** AIM OF THE EXERCISE **
Reproduce the material in full, exactly as written.

============================================================

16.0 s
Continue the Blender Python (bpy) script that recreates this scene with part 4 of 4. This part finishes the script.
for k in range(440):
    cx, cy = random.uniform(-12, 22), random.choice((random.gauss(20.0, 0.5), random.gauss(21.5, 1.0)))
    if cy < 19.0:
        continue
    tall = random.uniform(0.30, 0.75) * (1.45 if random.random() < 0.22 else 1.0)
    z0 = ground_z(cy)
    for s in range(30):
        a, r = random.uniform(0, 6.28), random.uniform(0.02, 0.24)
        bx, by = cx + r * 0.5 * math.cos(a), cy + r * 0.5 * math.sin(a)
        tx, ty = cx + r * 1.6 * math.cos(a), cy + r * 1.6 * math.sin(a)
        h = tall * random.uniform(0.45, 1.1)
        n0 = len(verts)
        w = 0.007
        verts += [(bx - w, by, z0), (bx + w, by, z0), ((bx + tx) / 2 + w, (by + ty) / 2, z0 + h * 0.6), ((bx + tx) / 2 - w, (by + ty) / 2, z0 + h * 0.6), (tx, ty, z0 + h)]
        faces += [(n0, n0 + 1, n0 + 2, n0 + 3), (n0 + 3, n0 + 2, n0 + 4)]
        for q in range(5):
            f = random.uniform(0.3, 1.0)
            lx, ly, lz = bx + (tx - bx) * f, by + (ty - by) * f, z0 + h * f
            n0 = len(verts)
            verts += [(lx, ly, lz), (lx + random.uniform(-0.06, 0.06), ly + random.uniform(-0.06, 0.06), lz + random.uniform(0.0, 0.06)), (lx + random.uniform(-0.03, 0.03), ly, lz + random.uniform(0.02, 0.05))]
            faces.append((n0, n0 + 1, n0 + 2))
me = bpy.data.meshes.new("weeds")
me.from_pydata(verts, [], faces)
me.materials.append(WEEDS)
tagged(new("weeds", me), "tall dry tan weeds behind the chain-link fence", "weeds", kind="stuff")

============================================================

** THE RESULT **
16.0 s
Continue the Blender Python (bpy) script that recreates this scene with part 4 of 4. This part finishes the script.
for k in range(440):
    cx, cy = random.uniform(-12, 22), random.choice((random.gauss(20.0, 0.5), random.gauss(21.5, 1.0)))
    if cy < 19.0:
        continue
    tall = random.uniform(0.30, 0.75) * (1.45 if random.random() < 0.22 else 1.0)
    z0 = ground_z(cy)
    for s in range(30):
        a, r = random.uniform(0, 6.28), random.uniform(0.02, 0.24)
        bx, by = cx + r * 0.5 * math.cos(a), cy + r * 0.5 * math.sin(a)
        tx, ty = cx + r * 1.6 * math.cos(a), cy + r * 1.6 * math.sin(a)
        h = tall * random.uniform(0.45, 1.1)
        n0 = len(verts)
        w = 0.007
        verts += [(bx - w, by, z0), (bx + w, by, z0), ((bx + tx) / 2 + w, (by + ty) / 2, z0 + h * 0.6), ((bx + tx) / 2 - w, (by + ty) / 2, z0 + h * 0.6), (tx, ty, z0 + h)]
        faces += [(n0, n0 + 1, n0 + 2, n0 + 3), (n0 + 3, n0 + 2, n0 + 4)]
        for q in range(5):
            f = random.uniform(0.3, 1.0)
            lx, ly, lz = bx + (tx - bx) * f, by + (ty - by) * f, z0 + h * f
            n0 = len(verts)
            verts += [(lx, ly, lz), (lx + random.uniform(-0.06, 0.06), ly + random.uniform(-0.06, 0.06), lz + random.uniform(0.0, 0.06)), (lx + random.uniform(-0.03, 0.03), ly, lz + random.uniform(0.02, 0.05))]
            faces.append((n0, n0 + 1, n0 + 2))
me = bpy.data.meshes.new("weeds")
me.from_pydata(verts, [], faces)
me.materials.append(WEEDS)
tagged(new("weeds", me), "tall dry tan weeds behind the chain-link fence", "weeds", kind="stuff")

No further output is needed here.